Work to be completed.
Retype everything from the line that contains "for key, value" down to the line that contains "made[o] = o.copy()", inclusive, without altering or adding anything.

Supplied material.
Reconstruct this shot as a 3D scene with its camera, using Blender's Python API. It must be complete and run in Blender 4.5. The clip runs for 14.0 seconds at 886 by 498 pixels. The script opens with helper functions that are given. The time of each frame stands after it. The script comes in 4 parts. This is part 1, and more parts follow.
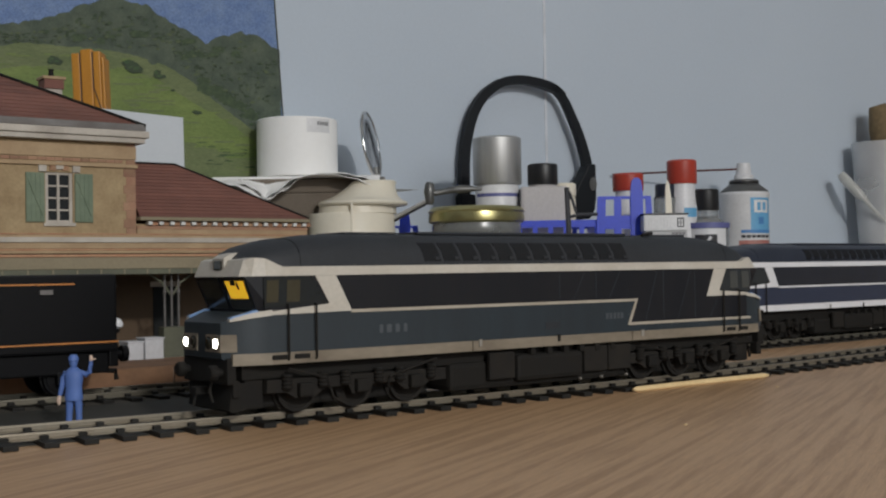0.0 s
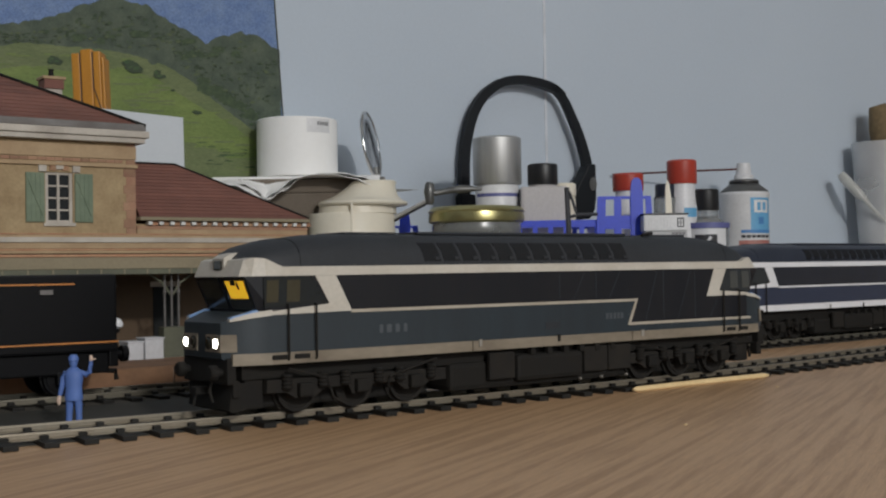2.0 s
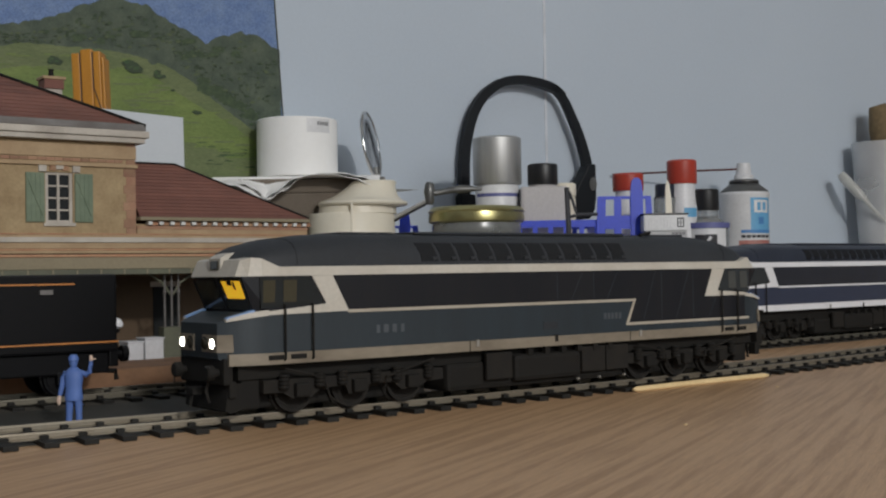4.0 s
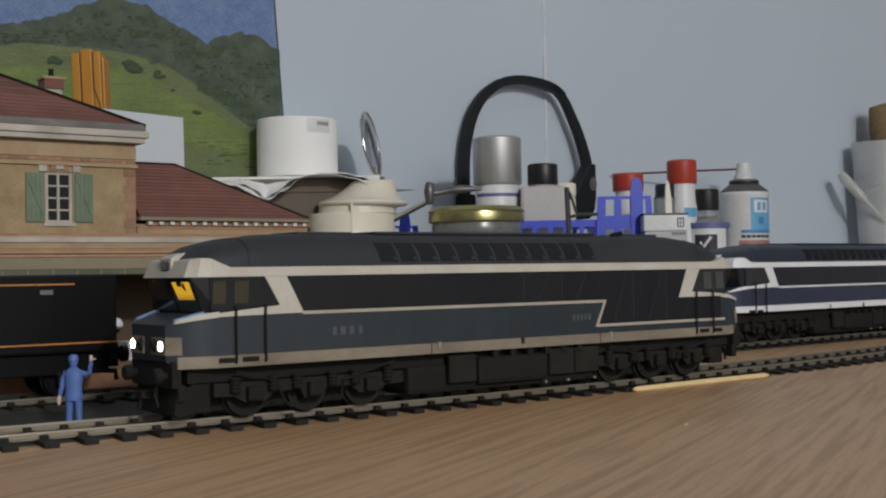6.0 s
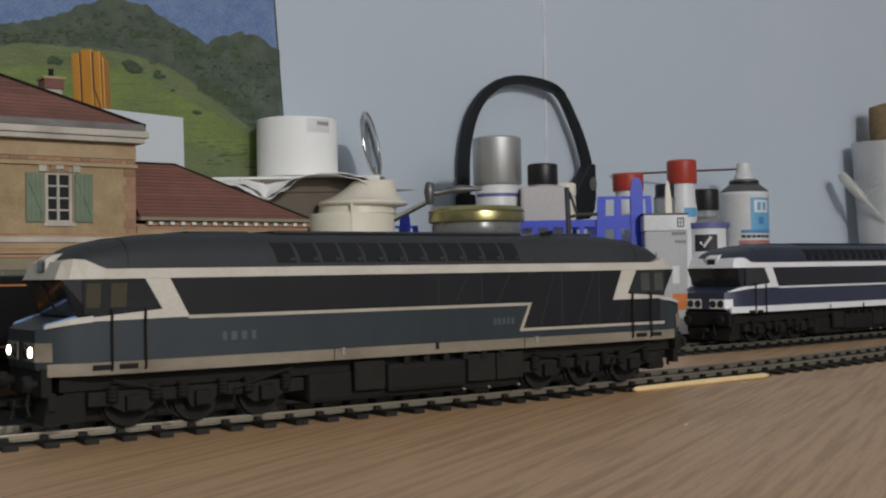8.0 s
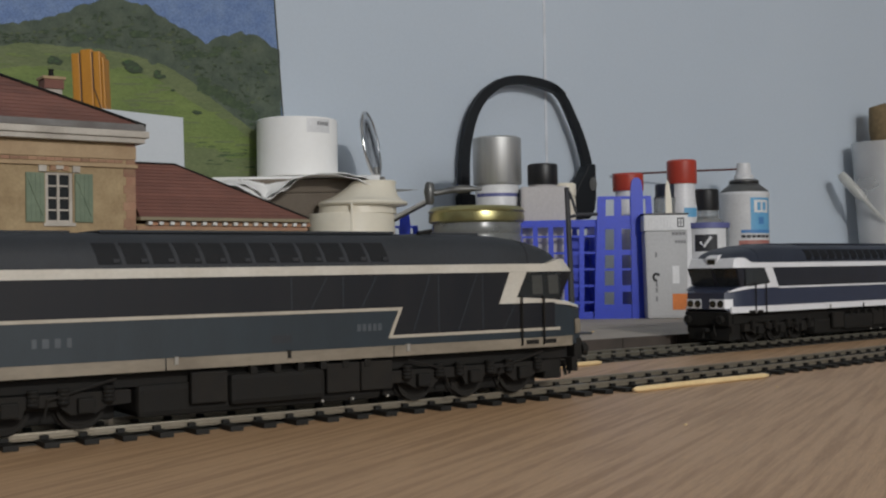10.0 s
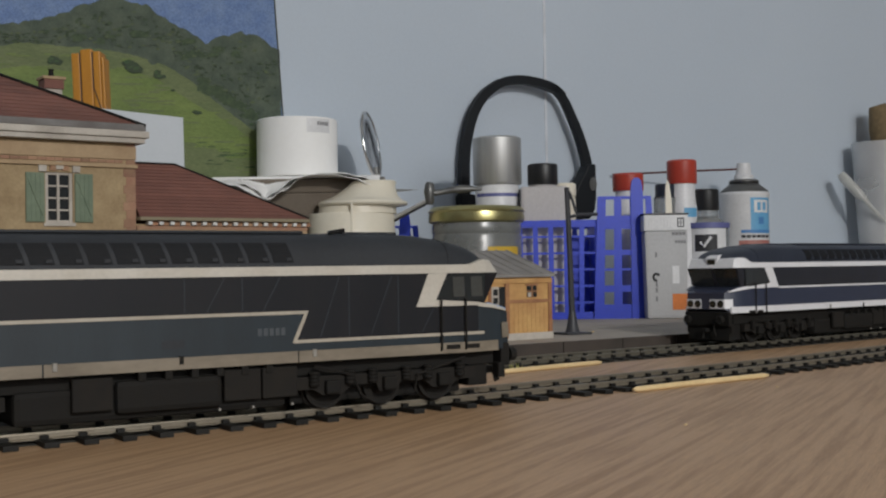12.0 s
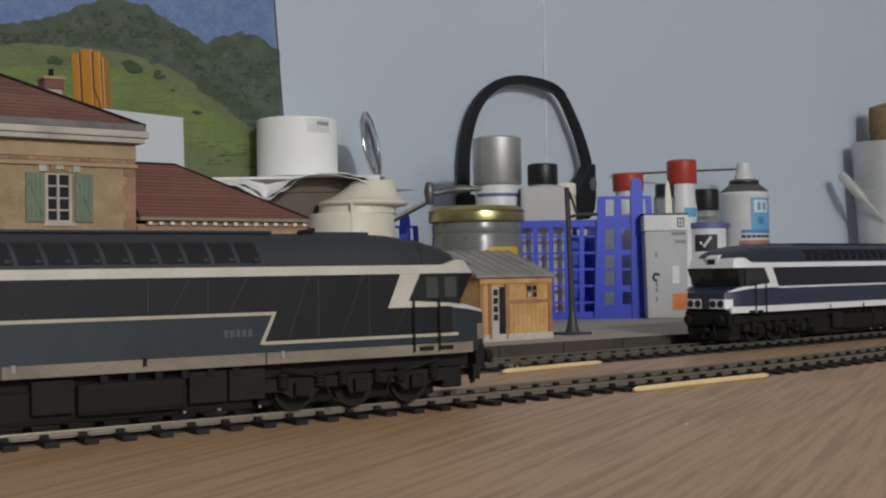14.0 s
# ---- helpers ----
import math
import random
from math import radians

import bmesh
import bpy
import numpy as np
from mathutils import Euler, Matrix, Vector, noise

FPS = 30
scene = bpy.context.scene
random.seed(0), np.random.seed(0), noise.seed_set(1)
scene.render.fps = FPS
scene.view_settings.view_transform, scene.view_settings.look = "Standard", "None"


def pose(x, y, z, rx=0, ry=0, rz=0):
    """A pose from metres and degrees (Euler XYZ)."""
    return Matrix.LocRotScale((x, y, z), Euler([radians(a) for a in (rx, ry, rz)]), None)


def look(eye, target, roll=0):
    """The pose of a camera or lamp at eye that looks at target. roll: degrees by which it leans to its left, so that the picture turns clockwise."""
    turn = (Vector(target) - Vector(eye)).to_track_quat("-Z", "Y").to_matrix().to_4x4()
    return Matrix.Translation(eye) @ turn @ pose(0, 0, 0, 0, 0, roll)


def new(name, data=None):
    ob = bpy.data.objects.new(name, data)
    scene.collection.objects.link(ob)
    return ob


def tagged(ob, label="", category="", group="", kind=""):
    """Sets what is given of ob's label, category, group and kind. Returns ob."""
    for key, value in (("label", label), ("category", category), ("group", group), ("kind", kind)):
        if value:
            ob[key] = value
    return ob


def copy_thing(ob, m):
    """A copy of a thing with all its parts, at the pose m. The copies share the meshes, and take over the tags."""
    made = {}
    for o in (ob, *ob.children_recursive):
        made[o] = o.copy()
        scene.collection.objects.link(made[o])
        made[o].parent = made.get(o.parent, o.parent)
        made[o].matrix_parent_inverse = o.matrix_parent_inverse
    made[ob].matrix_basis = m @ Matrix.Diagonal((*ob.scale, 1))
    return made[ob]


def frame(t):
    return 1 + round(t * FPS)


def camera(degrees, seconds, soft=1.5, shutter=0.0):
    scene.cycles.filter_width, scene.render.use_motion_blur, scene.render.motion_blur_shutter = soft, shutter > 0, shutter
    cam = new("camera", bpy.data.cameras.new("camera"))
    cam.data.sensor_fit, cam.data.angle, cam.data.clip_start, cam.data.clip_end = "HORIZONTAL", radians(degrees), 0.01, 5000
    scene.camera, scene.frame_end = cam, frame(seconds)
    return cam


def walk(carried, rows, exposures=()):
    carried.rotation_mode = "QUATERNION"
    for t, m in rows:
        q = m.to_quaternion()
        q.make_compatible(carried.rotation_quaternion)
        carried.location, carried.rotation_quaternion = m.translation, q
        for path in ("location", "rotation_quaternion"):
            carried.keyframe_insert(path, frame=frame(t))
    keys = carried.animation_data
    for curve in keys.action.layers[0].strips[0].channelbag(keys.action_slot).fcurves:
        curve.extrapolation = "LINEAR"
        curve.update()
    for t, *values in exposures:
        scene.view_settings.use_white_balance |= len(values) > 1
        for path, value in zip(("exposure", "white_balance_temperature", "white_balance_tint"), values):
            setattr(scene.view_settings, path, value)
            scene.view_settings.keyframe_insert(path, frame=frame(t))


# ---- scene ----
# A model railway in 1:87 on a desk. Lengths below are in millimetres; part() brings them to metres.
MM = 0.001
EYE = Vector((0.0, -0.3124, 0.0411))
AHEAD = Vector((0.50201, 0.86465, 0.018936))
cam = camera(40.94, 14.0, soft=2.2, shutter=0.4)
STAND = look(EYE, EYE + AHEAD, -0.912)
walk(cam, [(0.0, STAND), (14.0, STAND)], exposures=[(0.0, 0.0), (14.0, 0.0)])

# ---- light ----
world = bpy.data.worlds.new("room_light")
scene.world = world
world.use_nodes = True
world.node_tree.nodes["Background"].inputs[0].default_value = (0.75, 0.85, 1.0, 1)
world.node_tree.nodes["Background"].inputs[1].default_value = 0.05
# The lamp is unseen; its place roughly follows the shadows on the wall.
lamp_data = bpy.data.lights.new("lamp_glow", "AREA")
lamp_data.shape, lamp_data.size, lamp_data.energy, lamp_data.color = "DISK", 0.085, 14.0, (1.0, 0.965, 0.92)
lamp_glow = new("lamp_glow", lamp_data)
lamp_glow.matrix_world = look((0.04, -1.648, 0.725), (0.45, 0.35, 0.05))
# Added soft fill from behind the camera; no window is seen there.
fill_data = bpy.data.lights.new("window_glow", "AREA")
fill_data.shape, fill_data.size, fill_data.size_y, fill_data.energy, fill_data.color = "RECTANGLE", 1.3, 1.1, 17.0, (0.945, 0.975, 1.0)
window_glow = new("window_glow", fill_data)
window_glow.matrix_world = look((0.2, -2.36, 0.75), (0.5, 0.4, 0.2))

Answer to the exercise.
    for key, value in (("label", label), ("category", category), ("group", group), ("kind", kind)):
        if value:
            ob[key] = value
    return ob


def copy_thing(ob, m):
    """A copy of a thing with all its parts, at the pose m. The copies share the meshes, and take over the tags."""
    made = {}
    for o in (ob, *ob.children_recursive):
        made[o] = o.copy()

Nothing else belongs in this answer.